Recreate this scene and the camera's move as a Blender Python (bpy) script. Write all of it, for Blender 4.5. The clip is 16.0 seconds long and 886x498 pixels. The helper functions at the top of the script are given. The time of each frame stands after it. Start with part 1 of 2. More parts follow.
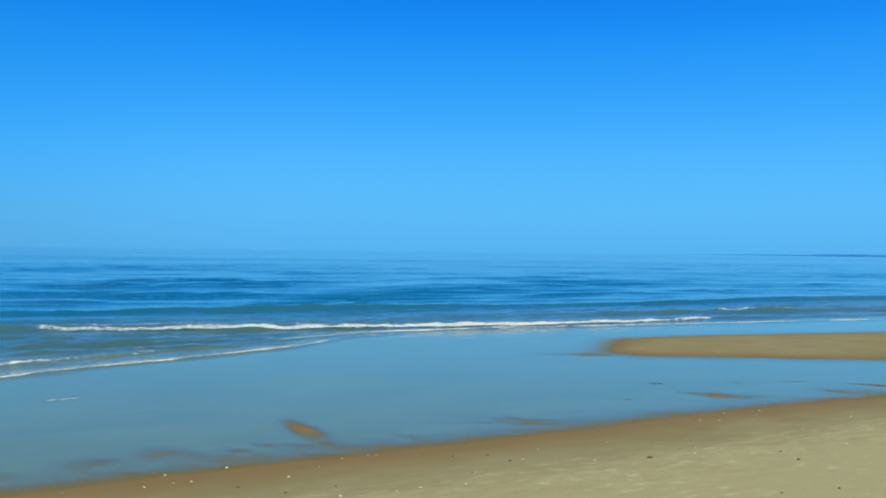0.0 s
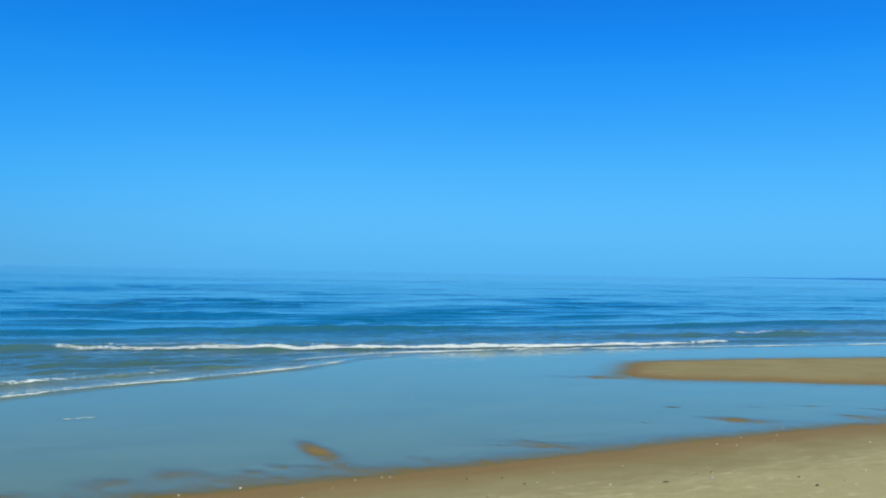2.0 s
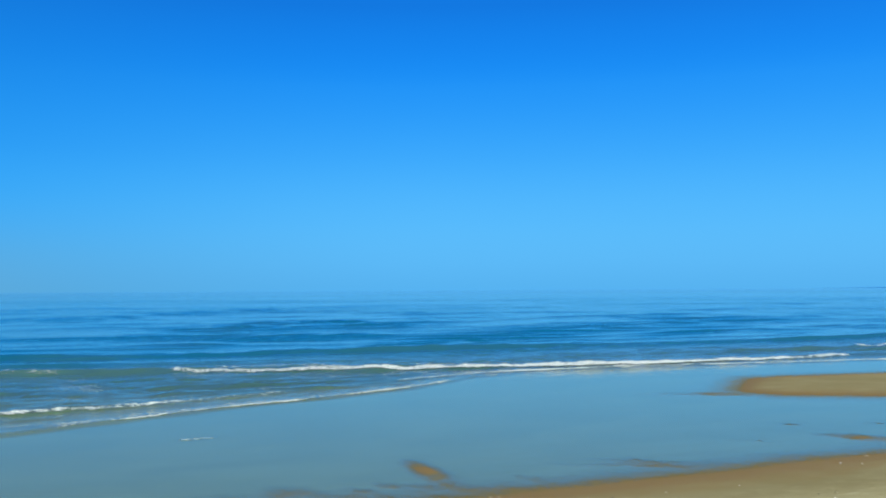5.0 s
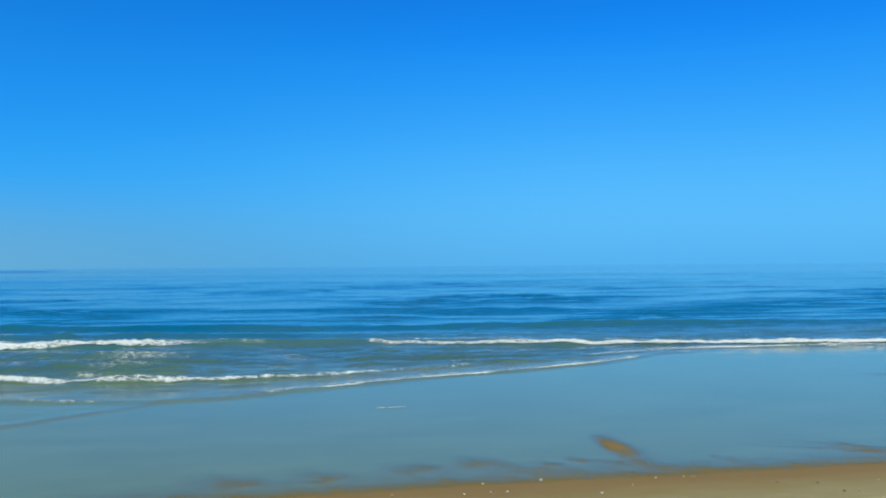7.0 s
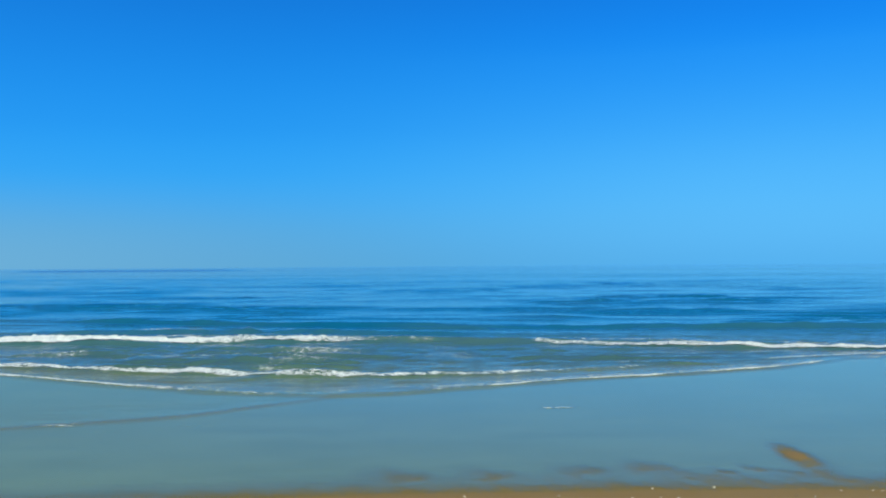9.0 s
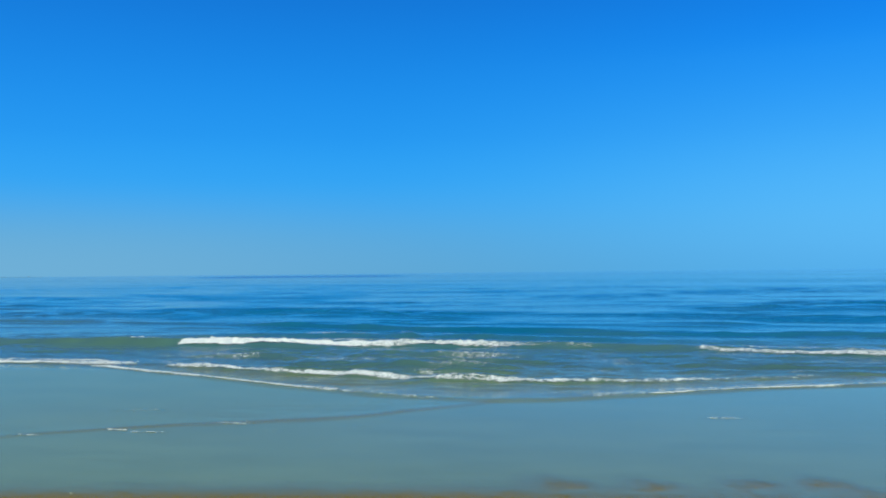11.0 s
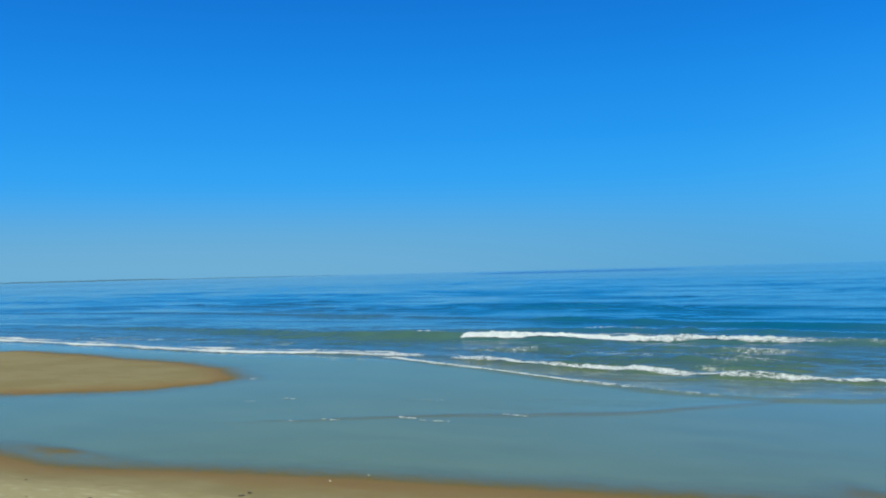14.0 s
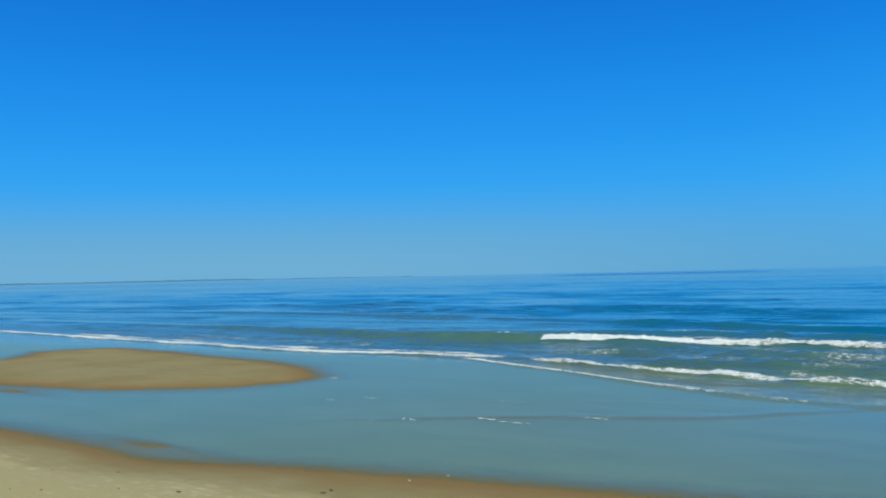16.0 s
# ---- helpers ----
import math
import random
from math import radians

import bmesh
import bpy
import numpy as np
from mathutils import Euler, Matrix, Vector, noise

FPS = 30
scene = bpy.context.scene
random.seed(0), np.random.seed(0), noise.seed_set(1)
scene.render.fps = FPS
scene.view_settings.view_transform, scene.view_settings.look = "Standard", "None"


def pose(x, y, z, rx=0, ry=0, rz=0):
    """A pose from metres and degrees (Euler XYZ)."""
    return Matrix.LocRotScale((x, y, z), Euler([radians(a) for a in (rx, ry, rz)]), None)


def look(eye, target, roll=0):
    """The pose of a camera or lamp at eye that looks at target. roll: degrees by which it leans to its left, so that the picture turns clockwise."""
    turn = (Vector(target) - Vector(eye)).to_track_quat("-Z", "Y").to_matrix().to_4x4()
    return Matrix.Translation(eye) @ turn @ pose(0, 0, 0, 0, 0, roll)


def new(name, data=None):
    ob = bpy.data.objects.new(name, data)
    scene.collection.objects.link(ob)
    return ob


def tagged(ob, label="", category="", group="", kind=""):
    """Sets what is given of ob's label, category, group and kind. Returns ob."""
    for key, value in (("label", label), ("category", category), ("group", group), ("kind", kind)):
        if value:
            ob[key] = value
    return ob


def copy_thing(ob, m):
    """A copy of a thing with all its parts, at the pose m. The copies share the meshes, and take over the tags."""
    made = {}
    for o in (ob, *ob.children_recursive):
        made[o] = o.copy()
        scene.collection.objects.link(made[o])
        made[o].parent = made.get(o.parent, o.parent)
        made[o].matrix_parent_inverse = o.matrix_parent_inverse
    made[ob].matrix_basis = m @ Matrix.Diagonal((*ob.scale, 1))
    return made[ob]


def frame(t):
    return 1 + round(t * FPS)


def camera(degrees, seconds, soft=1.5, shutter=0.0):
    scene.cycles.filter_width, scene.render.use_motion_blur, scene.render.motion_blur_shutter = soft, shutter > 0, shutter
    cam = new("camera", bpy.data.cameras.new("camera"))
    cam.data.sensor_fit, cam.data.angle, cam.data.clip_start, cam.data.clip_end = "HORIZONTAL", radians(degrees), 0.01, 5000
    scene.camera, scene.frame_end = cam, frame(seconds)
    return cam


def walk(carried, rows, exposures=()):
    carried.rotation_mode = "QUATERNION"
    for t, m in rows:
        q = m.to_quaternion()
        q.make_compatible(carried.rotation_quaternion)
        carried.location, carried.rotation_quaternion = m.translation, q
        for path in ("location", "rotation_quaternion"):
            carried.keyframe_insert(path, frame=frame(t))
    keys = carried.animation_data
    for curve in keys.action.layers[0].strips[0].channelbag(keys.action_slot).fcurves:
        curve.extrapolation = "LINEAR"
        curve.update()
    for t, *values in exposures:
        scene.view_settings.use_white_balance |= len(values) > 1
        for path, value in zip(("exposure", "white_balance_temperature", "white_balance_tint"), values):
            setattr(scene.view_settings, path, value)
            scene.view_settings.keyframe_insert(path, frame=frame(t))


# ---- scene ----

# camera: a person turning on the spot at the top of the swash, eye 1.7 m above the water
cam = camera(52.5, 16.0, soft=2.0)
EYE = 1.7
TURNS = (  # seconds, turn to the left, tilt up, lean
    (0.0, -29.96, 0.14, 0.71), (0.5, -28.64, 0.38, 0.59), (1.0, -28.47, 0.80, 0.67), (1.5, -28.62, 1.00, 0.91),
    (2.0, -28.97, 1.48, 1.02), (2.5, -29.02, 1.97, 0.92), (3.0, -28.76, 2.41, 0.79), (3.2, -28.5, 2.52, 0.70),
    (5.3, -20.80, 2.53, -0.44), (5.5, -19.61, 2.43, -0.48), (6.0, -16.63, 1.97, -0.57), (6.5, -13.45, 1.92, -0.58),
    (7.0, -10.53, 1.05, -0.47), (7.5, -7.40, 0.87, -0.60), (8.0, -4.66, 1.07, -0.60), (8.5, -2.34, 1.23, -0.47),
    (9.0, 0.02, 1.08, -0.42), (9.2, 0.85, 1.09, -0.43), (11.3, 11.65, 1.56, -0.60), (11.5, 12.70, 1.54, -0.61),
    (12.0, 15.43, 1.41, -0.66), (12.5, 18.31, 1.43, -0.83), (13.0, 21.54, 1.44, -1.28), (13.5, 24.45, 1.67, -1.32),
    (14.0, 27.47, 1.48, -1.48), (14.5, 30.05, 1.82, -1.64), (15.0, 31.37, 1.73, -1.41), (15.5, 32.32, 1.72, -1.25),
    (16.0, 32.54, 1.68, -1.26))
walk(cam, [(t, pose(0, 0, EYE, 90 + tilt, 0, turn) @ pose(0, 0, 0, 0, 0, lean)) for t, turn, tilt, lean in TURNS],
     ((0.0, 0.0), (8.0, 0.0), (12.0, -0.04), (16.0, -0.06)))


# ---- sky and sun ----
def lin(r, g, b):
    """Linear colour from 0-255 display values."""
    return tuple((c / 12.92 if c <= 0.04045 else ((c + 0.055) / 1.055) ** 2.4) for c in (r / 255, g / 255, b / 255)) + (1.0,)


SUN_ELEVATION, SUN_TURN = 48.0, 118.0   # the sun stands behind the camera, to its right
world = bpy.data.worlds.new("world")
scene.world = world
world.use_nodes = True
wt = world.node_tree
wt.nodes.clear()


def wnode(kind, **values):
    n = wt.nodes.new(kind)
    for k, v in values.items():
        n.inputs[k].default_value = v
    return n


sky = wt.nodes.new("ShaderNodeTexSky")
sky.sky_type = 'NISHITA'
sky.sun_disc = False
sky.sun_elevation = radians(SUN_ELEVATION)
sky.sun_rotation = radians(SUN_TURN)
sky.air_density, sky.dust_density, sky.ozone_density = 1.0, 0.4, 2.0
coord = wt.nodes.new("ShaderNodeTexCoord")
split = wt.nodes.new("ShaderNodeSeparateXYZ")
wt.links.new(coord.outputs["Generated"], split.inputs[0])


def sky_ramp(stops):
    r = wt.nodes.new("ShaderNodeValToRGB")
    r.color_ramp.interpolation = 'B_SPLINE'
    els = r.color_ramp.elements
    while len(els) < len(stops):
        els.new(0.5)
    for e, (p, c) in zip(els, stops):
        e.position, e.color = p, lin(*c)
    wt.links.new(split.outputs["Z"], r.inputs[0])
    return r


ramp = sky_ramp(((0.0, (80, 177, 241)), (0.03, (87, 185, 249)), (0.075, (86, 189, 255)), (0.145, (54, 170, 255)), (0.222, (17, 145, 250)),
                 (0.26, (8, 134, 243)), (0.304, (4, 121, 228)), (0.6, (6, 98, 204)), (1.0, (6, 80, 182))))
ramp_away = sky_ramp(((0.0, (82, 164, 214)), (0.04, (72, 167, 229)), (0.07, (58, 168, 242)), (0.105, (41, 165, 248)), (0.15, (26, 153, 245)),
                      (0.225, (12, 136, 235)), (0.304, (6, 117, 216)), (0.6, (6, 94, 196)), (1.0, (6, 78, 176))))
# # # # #
_STATED PROBLEM_
Copy the material shown above in full and exactly. Skip the pictures.

_EXERCISE OUTPUT_
Recreate this scene and the camera's move as a Blender Python (bpy) script. Write all of it, for Blender 4.5. The clip is 16.0 seconds long and 886x498 pixels. The helper functions at the top of the script are given. The time of each frame stands after it. Start with part 1 of 2. More parts follow.
0.0 s
2.0 s
5.0 s
7.0 s
9.0 s
11.0 s
14.0 s
16.0 s
# ---- helpers ----
import math
import random
from math import radians

import bmesh
import bpy
import numpy as np
from mathutils import Euler, Matrix, Vector, noise

FPS = 30
scene = bpy.context.scene
random.seed(0), np.random.seed(0), noise.seed_set(1)
scene.render.fps = FPS
scene.view_settings.view_transform, scene.view_settings.look = "Standard", "None"


def pose(x, y, z, rx=0, ry=0, rz=0):
    """A pose from metres and degrees (Euler XYZ)."""
    return Matrix.LocRotScale((x, y, z), Euler([radians(a) for a in (rx, ry, rz)]), None)


def look(eye, target, roll=0):
    """The pose of a camera or lamp at eye that looks at target. roll: degrees by which it leans to its left, so that the picture turns clockwise."""
    turn = (Vector(target) - Vector(eye)).to_track_quat("-Z", "Y").to_matrix().to_4x4()
    return Matrix.Translation(eye) @ turn @ pose(0, 0, 0, 0, 0, roll)


def new(name, data=None):
    ob = bpy.data.objects.new(name, data)
    scene.collection.objects.link(ob)
    return ob


def tagged(ob, label="", category="", group="", kind=""):
    """Sets what is given of ob's label, category, group and kind. Returns ob."""
    for key, value in (("label", label), ("category", category), ("group", group), ("kind", kind)):
        if value:
            ob[key] = value
    return ob


def copy_thing(ob, m):
    """A copy of a thing with all its parts, at the pose m. The copies share the meshes, and take over the tags."""
    made = {}
    for o in (ob, *ob.children_recursive):
        made[o] = o.copy()
        scene.collection.objects.link(made[o])
        made[o].parent = made.get(o.parent, o.parent)
        made[o].matrix_parent_inverse = o.matrix_parent_inverse
    made[ob].matrix_basis = m @ Matrix.Diagonal((*ob.scale, 1))
    return made[ob]


def frame(t):
    return 1 + round(t * FPS)


def camera(degrees, seconds, soft=1.5, shutter=0.0):
    scene.cycles.filter_width, scene.render.use_motion_blur, scene.render.motion_blur_shutter = soft, shutter > 0, shutter
    cam = new("camera", bpy.data.cameras.new("camera"))
    cam.data.sensor_fit, cam.data.angle, cam.data.clip_start, cam.data.clip_end = "HORIZONTAL", radians(degrees), 0.01, 5000
    scene.camera, scene.frame_end = cam, frame(seconds)
    return cam


def walk(carried, rows, exposures=()):
    carried.rotation_mode = "QUATERNION"
    for t, m in rows:
        q = m.to_quaternion()
        q.make_compatible(carried.rotation_quaternion)
        carried.location, carried.rotation_quaternion = m.translation, q
        for path in ("location", "rotation_quaternion"):
            carried.keyframe_insert(path, frame=frame(t))
    keys = carried.animation_data
    for curve in keys.action.layers[0].strips[0].channelbag(keys.action_slot).fcurves:
        curve.extrapolation = "LINEAR"
        curve.update()
    for t, *values in exposures:
        scene.view_settings.use_white_balance |= len(values) > 1
        for path, value in zip(("exposure", "white_balance_temperature", "white_balance_tint"), values):
            setattr(scene.view_settings, path, value)
            scene.view_settings.keyframe_insert(path, frame=frame(t))


# ---- scene ----

# camera: a person turning on the spot at the top of the swash, eye 1.7 m above the water
cam = camera(52.5, 16.0, soft=2.0)
EYE = 1.7
TURNS = (  # seconds, turn to the left, tilt up, lean
    (0.0, -29.96, 0.14, 0.71), (0.5, -28.64, 0.38, 0.59), (1.0, -28.47, 0.80, 0.67), (1.5, -28.62, 1.00, 0.91),
    (2.0, -28.97, 1.48, 1.02), (2.5, -29.02, 1.97, 0.92), (3.0, -28.76, 2.41, 0.79), (3.2, -28.5, 2.52, 0.70),
    (5.3, -20.80, 2.53, -0.44), (5.5, -19.61, 2.43, -0.48), (6.0, -16.63, 1.97, -0.57), (6.5, -13.45, 1.92, -0.58),
    (7.0, -10.53, 1.05, -0.47), (7.5, -7.40, 0.87, -0.60), (8.0, -4.66, 1.07, -0.60), (8.5, -2.34, 1.23, -0.47),
    (9.0, 0.02, 1.08, -0.42), (9.2, 0.85, 1.09, -0.43), (11.3, 11.65, 1.56, -0.60), (11.5, 12.70, 1.54, -0.61),
    (12.0, 15.43, 1.41, -0.66), (12.5, 18.31, 1.43, -0.83), (13.0, 21.54, 1.44, -1.28), (13.5, 24.45, 1.67, -1.32),
    (14.0, 27.47, 1.48, -1.48), (14.5, 30.05, 1.82, -1.64), (15.0, 31.37, 1.73, -1.41), (15.5, 32.32, 1.72, -1.25),
    (16.0, 32.54, 1.68, -1.26))
walk(cam, [(t, pose(0, 0, EYE, 90 + tilt, 0, turn) @ pose(0, 0, 0, 0, 0, lean)) for t, turn, tilt, lean in TURNS],
     ((0.0, 0.0), (8.0, 0.0), (12.0, -0.04), (16.0, -0.06)))


# ---- sky and sun ----
def lin(r, g, b):
    """Linear colour from 0-255 display values."""
    return tuple((c / 12.92 if c <= 0.04045 else ((c + 0.055) / 1.055) ** 2.4) for c in (r / 255, g / 255, b / 255)) + (1.0,)


SUN_ELEVATION, SUN_TURN = 48.0, 118.0   # the sun stands behind the camera, to its right
world = bpy.data.worlds.new("world")
scene.world = world
world.use_nodes = True
wt = world.node_tree
wt.nodes.clear()


def wnode(kind, **values):
    n = wt.nodes.new(kind)
    for k, v in values.items():
        n.inputs[k].default_value = v
    return n


sky = wt.nodes.new("ShaderNodeTexSky")
sky.sky_type = 'NISHITA'
sky.sun_disc = False
sky.sun_elevation = radians(SUN_ELEVATION)
sky.sun_rotation = radians(SUN_TURN)
sky.air_density, sky.dust_density, sky.ozone_density = 1.0, 0.4, 2.0
coord = wt.nodes.new("ShaderNodeTexCoord")
split = wt.nodes.new("ShaderNodeSeparateXYZ")
wt.links.new(coord.outputs["Generated"], split.inputs[0])


def sky_ramp(stops):
    r = wt.nodes.new("ShaderNodeValToRGB")
    r.color_ramp.interpolation = 'B_SPLINE'
    els = r.color_ramp.elements
    while len(els) < len(stops):
        els.new(0.5)
    for e, (p, c) in zip(els, stops):
        e.position, e.color = p, lin(*c)
    wt.links.new(split.outputs["Z"], r.inputs[0])
    return r


ramp = sky_ramp(((0.0, (80, 177, 241)), (0.03, (87, 185, 249)), (0.075, (86, 189, 255)), (0.145, (54, 170, 255)), (0.222, (17, 145, 250)),
                 (0.26, (8, 134, 243)), (0.304, (4, 121, 228)), (0.6, (6, 98, 204)), (1.0, (6, 80, 182))))
ramp_away = sky_ramp(((0.0, (82, 164, 214)), (0.04, (72, 167, 229)), (0.07, (58, 168, 242)), (0.105, (41, 165, 248)), (0.15, (26, 153, 245)),
                      (0.225, (12, 136, 235)), (0.304, (6, 117, 216)), (0.6, (6, 94, 196)), (1.0, (6, 78, 176))))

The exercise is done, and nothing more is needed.